* AIM
Retype the whole listing, please, keeping every line exact and dropping the pictures.

****

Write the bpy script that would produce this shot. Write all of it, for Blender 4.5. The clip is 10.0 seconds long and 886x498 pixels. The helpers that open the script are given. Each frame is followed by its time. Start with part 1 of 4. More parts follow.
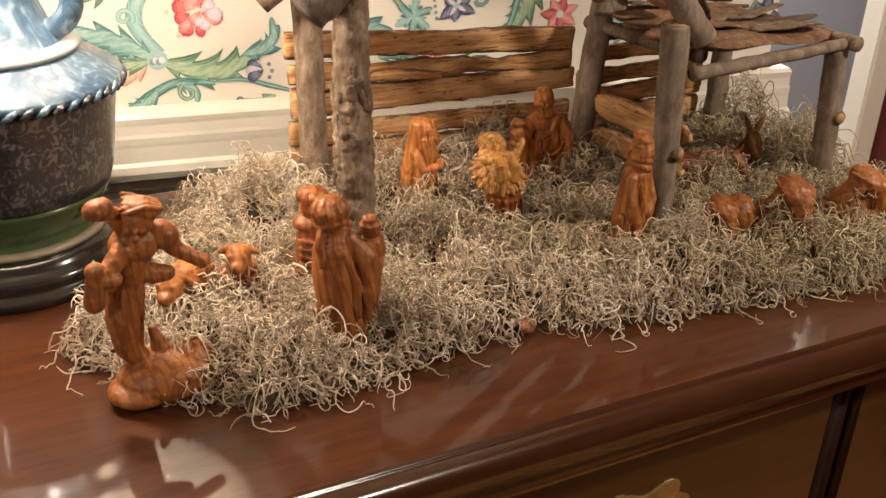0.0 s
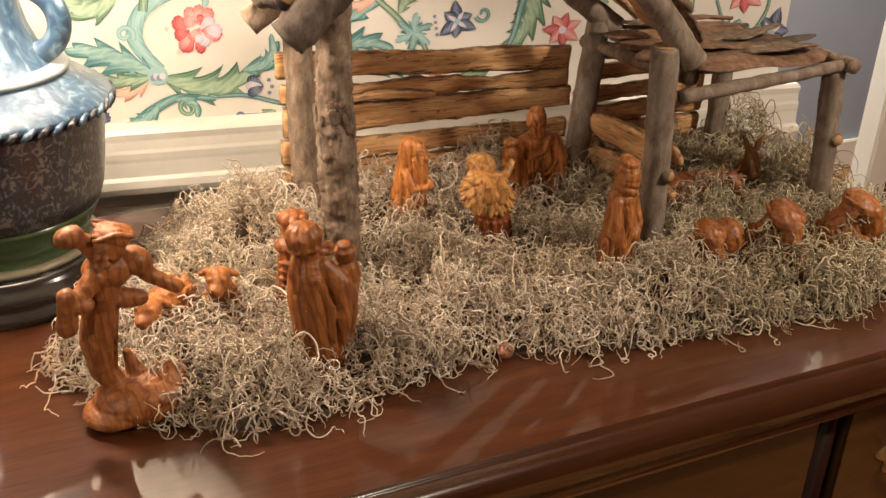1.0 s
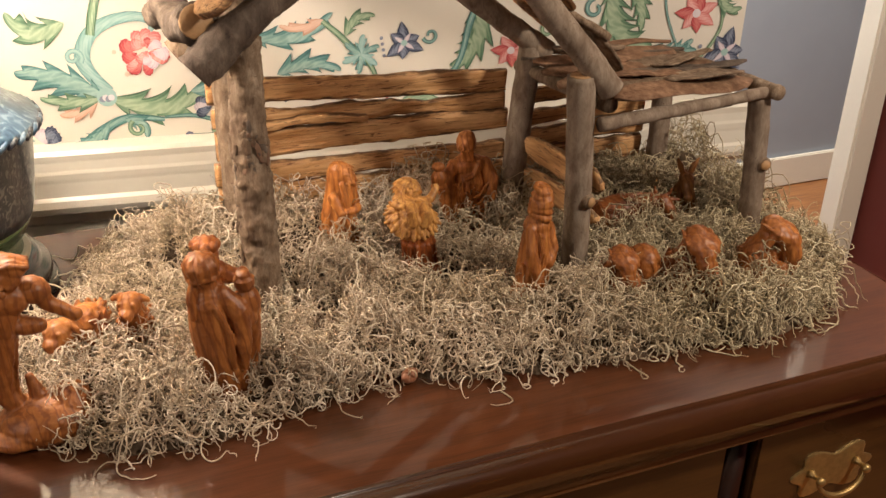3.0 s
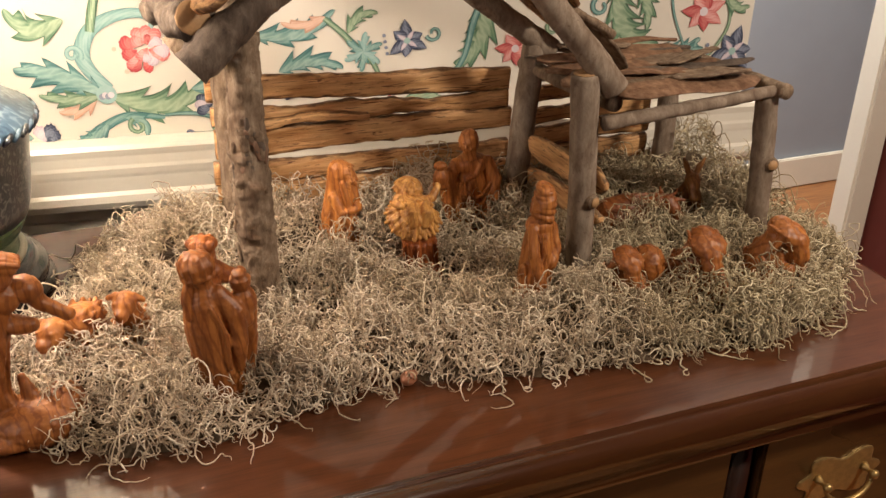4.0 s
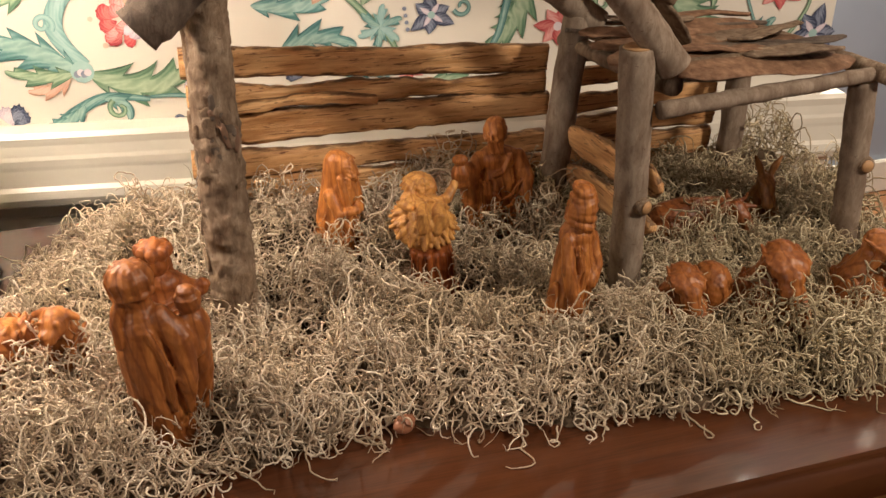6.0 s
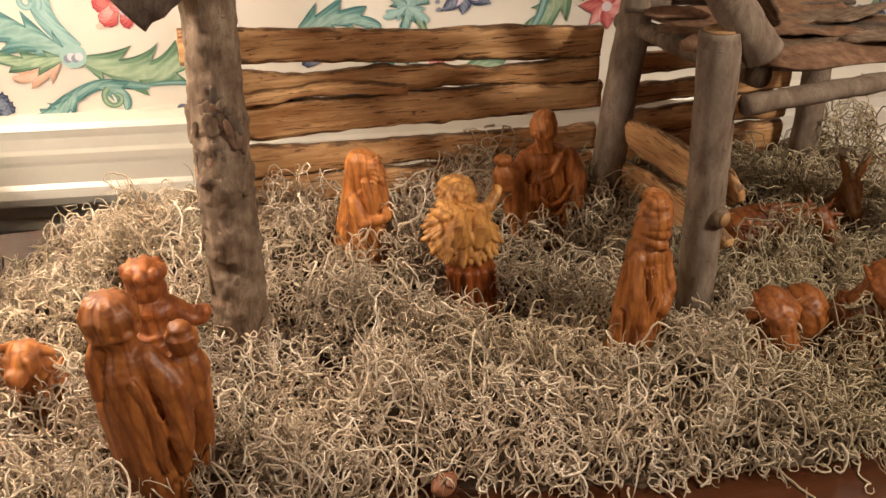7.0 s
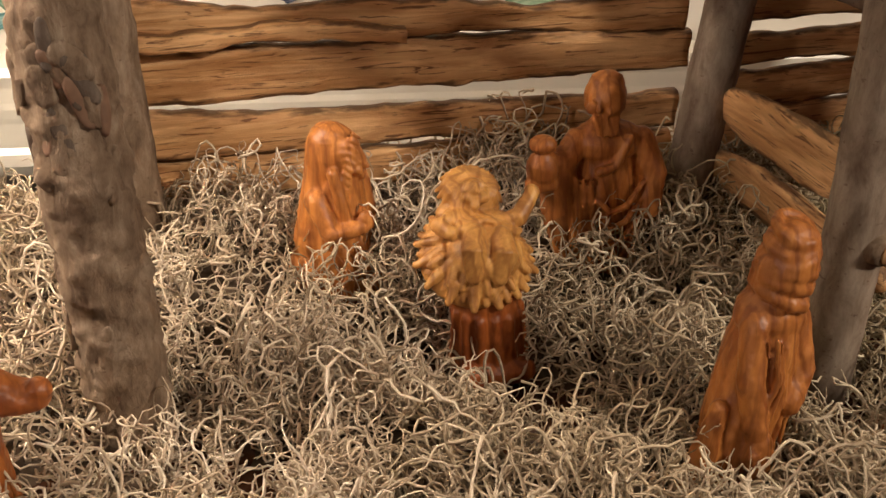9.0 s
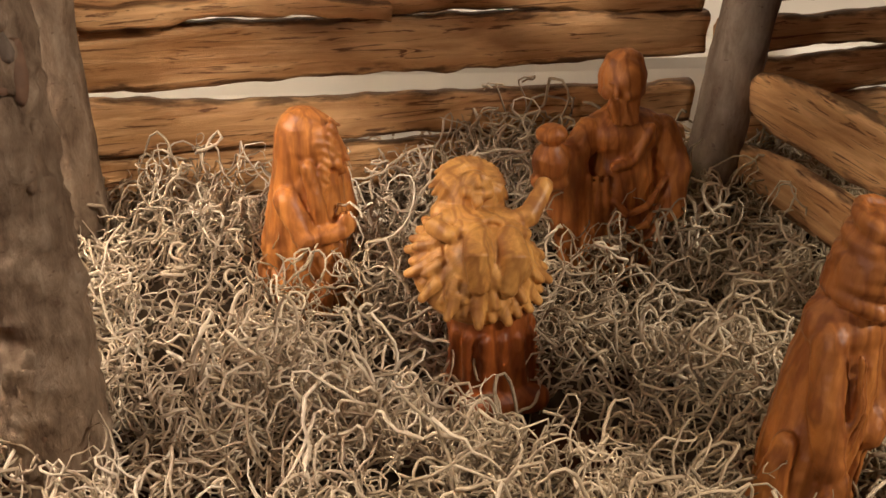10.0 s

****

* RESULT
Write the bpy script that would produce this shot. Write all of it, for Blender 4.5. The clip is 10.0 seconds long and 886x498 pixels. The helpers that open the script are given. Each frame is followed by its time. Start with part 1 of 4. More parts follow.
0.0 s
1.0 s
3.0 s
4.0 s
6.0 s
7.0 s
9.0 s
10.0 s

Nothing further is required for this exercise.